SET TASK: Each line from the one containing "for t, m in" through the one containing "scene.view_settings.keyframe_insert(path, frame=frame(t))" is to be retyped exactly, both end lines included, and all other lines left out.

SOURCE DATA:
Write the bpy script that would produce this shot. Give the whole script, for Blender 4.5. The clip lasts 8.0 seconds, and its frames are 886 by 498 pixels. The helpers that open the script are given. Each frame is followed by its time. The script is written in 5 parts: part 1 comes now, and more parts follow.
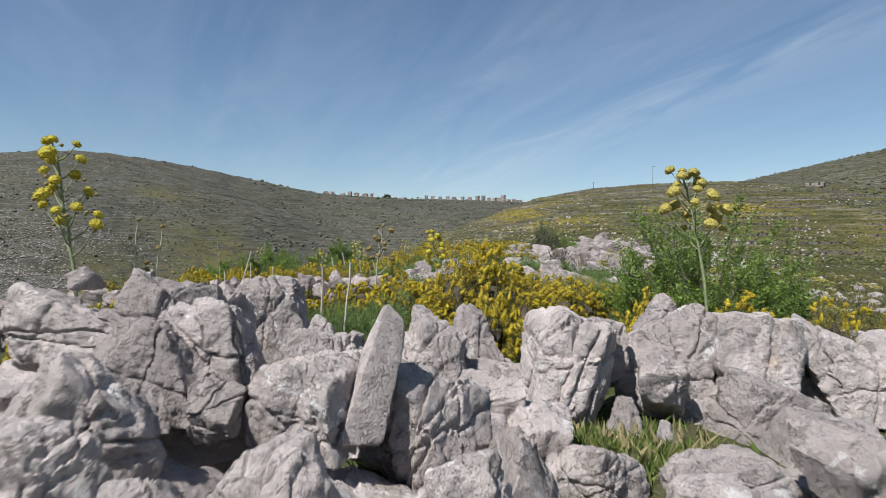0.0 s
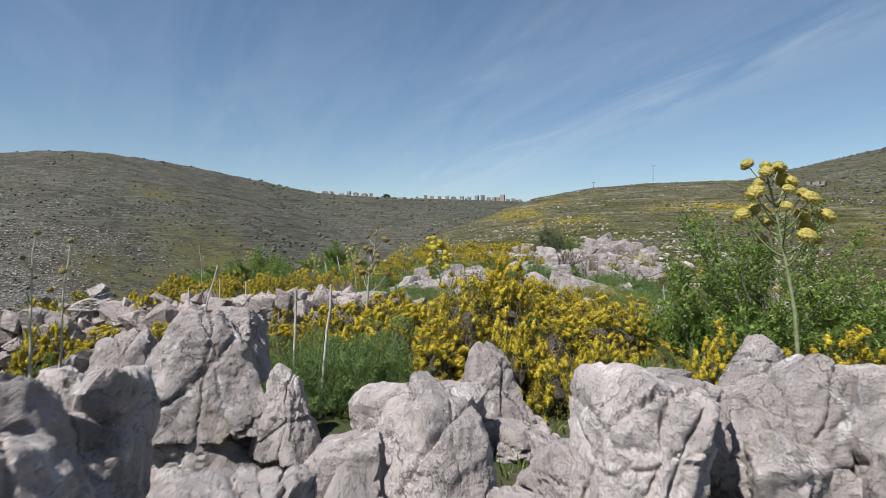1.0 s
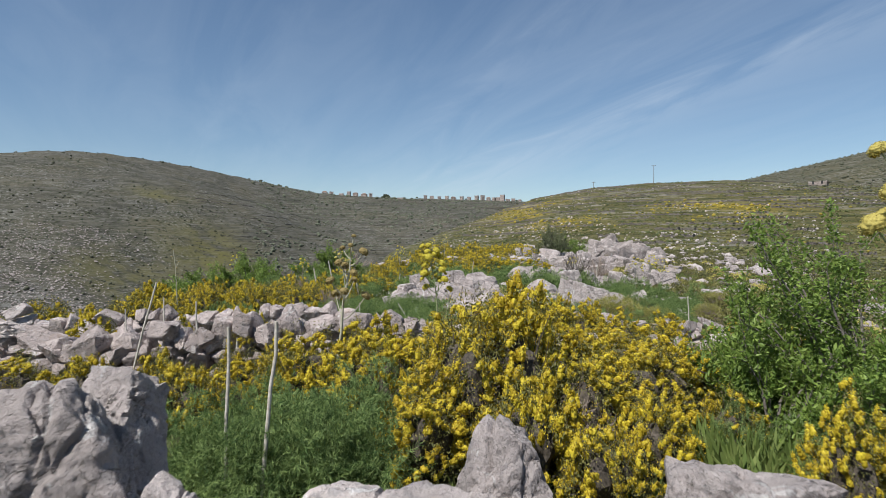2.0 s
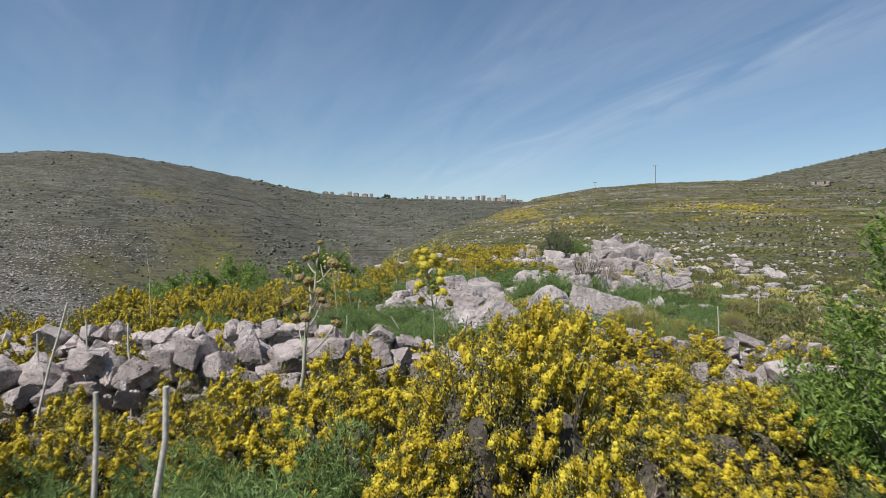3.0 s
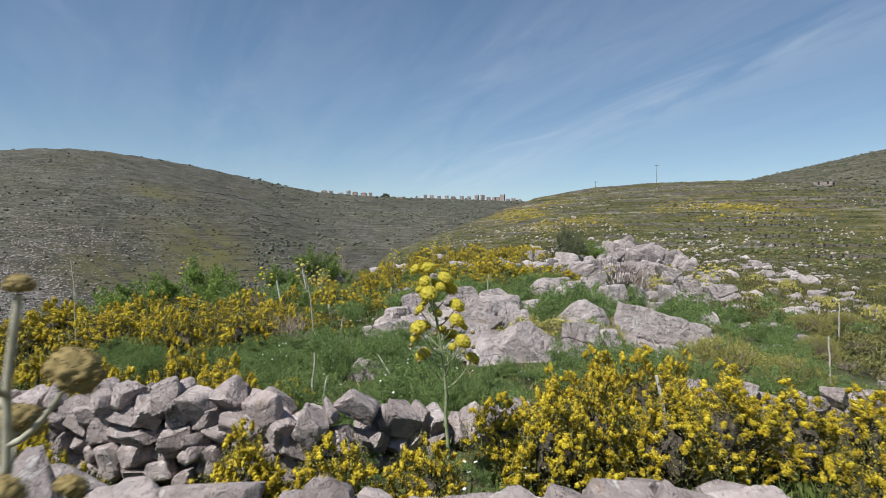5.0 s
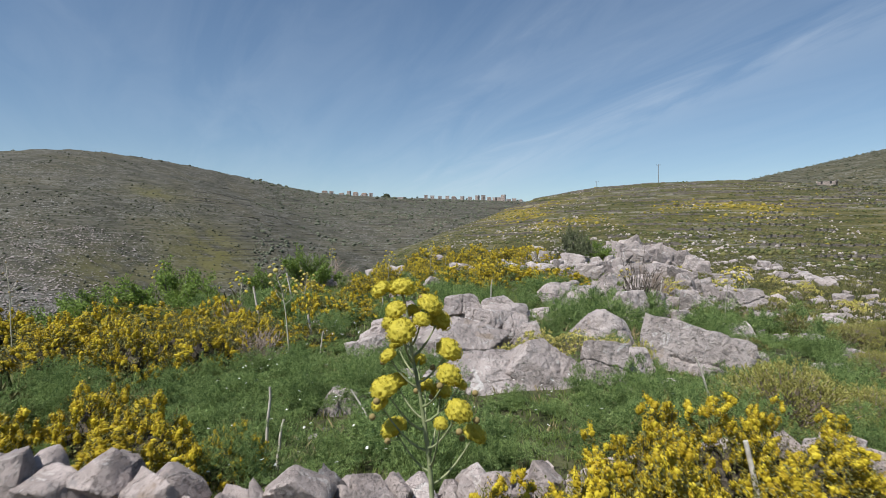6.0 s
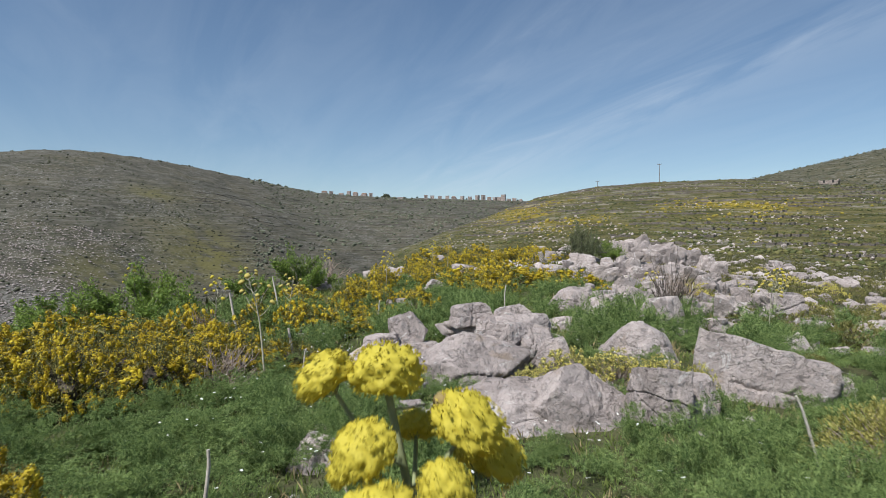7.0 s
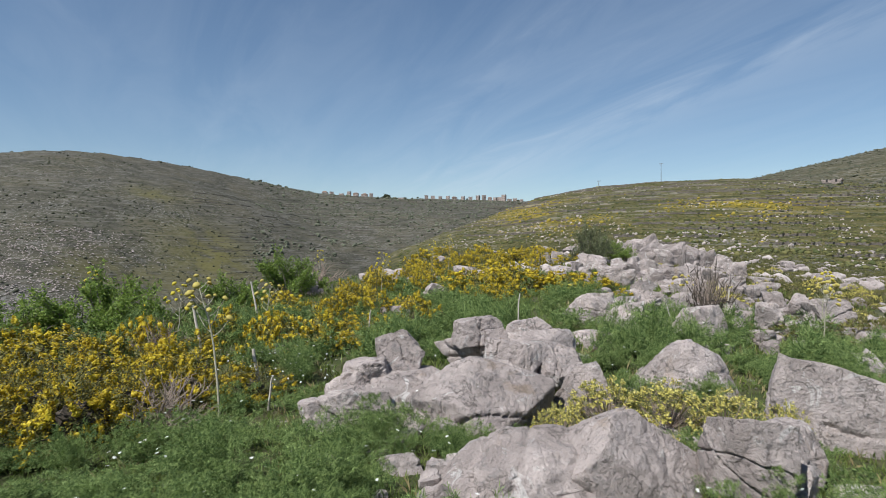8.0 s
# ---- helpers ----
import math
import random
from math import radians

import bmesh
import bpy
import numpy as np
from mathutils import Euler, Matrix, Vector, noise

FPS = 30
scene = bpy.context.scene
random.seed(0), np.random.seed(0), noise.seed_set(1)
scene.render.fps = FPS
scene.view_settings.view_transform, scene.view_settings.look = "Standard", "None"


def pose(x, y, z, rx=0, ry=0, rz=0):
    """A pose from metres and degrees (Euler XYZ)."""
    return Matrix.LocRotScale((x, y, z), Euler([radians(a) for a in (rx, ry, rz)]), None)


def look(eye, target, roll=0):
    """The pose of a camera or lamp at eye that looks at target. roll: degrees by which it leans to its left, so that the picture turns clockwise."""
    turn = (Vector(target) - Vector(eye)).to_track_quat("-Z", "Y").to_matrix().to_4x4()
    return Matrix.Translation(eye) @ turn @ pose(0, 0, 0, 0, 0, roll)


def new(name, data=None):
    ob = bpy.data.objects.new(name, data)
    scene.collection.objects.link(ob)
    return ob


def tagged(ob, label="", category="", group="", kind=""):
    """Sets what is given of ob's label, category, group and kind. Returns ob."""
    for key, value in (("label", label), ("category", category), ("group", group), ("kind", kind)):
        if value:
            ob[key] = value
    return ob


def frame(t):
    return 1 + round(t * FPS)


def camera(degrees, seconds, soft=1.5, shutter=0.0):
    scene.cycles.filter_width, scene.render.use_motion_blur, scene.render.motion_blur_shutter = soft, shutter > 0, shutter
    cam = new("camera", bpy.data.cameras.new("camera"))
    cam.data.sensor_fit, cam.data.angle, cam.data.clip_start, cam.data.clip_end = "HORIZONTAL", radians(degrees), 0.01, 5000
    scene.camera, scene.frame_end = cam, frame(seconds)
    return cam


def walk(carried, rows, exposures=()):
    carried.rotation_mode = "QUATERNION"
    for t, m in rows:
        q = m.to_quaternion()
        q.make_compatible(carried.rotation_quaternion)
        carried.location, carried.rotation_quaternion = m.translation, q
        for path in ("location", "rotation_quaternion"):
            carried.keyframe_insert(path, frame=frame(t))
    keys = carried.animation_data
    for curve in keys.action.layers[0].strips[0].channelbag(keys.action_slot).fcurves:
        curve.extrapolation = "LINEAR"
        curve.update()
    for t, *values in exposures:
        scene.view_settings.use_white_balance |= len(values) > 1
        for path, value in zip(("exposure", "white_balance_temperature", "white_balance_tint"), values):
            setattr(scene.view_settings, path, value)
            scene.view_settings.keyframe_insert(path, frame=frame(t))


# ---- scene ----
cam = camera(72.0, 8.0, soft=0.8, shutter=0.25)
PATH = [
    (0, (0.115, 0.335, 2.04), (0.114, 2.335, 2.041), 0.1),
    (0.5, (0.086, 1.25, 2.137), (0.084, 3.25, 2.137), 0.1),
    (1, (0.034, 2.105, 2.223), (0.035, 4.105, 2.223), 0.0),
    (1.5, (0.052, 3.059, 2.311), (0.052, 5.059, 2.312), 0.0),
    (1.7, (0.066, 3.419, 2.345), (0.067, 5.419, 2.345), 0.0),
    (2.8, (0.123, 5.213, 2.446), (0.123, 7.213, 2.447), -0.1),
    (3, (0.119, 5.579, 2.468), (0.118, 7.579, 2.469), 0.0),
    (3.5, (0.088, 6.506, 2.489), (0.087, 8.506, 2.492), -0.0),
    (4, (0.04, 7.316, 2.535), (0.039, 9.316, 2.535), 0.0),
    (4.5, (-0.026, 8.286, 2.574), (-0.025, 10.286, 2.573), 0.1),
    (4.7, (-0.05, 8.677, 2.584), (-0.047, 10.677, 2.583), 0.2),
    (5.8, (0.041, 10.722, 2.615), (0.041, 12.722, 2.614), 0.1),
    (6, (0.049, 11.109, 2.627), (0.049, 13.109, 2.627), 0.1),
    (6.5, (-0.009, 12.041, 2.649), (-0.008, 14.041, 2.648), 0.1),
    (7, (-0.054, 13.059, 2.639), (-0.054, 15.059, 2.639), -0.0),
    (7.5, (-0.074, 14.015, 2.642), (-0.075, 16.015, 2.642), -0.1),
    (8, (-0.059, 15.022, 2.659), (-0.061, 17.022, 2.66), -0.1),
]
walk(cam, [(t, look(eye, target, roll)) for t, eye, target, roll in PATH], [(0.0, 0.4, 6200, 7.5), (8.0, 0.4, 6200, 7.5)])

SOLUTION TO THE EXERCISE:
    for t, m in rows:
        q = m.to_quaternion()
        q.make_compatible(carried.rotation_quaternion)
        carried.location, carried.rotation_quaternion = m.translation, q
        for path in ("location", "rotation_quaternion"):
            carried.keyframe_insert(path, frame=frame(t))
    keys = carried.animation_data
    for curve in keys.action.layers[0].strips[0].channelbag(keys.action_slot).fcurves:
        curve.extrapolation = "LINEAR"
        curve.update()
    for t, *values in exposures:
        scene.view_settings.use_white_balance |= len(values) > 1
        for path, value in zip(("exposure", "white_balance_temperature", "white_balance_tint"), values):
            setattr(scene.view_settings, path, value)
            scene.view_settings.keyframe_insert(path, frame=frame(t))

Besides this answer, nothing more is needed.